In Brief

Legend Shane Warne returns to help Aussies during Ashes

England's nemesis has agreed to give new Australian cricket coach Darren Lehmann a hand this summer

ENGLAND'S cricketing nemesis Shane Warne (above) has agreed to help Australia in their quest to regain the Ashes this summer after his old teammate Darren Lehmann was appointed coach.

Leg-spinner Warne, who now works as a media pundit, terrorised England during Australia's years of domination in the 1990s and 2000s, and took 195 Ashes wickets at an average of 23. Now he will pass on his wisdom to the current crop of Aussies, who have been branded as no-hopers in some quarters.

Warne says he does not want an official role with the Australian team but, writing in the Daily Telegraph, said he was flattered to have been invited into the camp by Lehmann and captain Michael Clarke.

"I am always there to help any Australian cricketer and always have been," he said. "If I need to be around at practice to have a chat with boys about tactical stuff or bowling then I will do that. It's good to be part of the set-up but most of time my role will be informal, catching up on the phone or chatting over a drink or meal.
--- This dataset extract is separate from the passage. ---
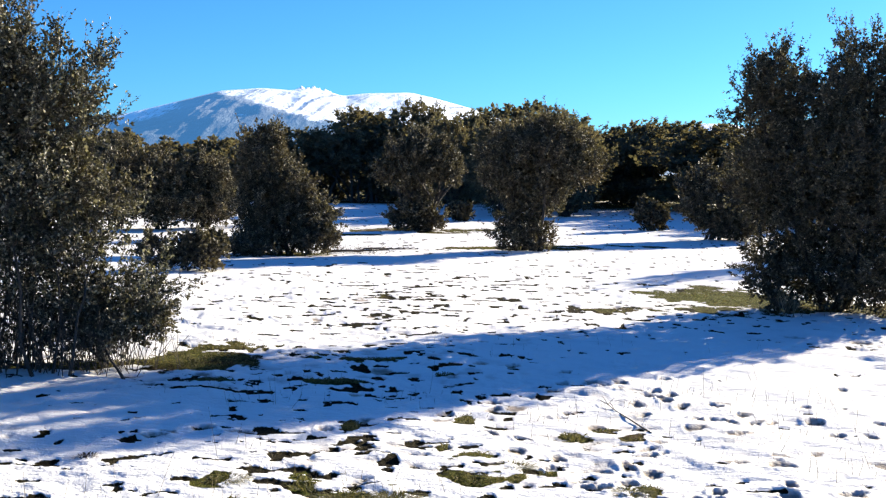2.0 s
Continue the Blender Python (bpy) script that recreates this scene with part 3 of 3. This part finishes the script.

I do not need a fancy job title to help out."

He described Lehmann, who has taken over from the sacked Mickey Arthur, as a "mentor" and said the emphasis would now be on cricket rather than what he called the "horse-crap" of sports science.

"There will be none of the airy fairy stuff," he declared. "It is back to old-school preparation with the focus being on fun."

Warne, who was known for his combative approach on the field, promised that Australia would take the game to England this summer. "If Australia lose then they will go down swinging, and being competitive with aggression and intensity."

The Sydney Morning Herald notes that Warne's decision comes 20 years after he introduced himself to English cricket fans with the 'ball of the century', his first ball in an Ashes Test, a wicked leg-break that bowled a bemused Mike Gatting.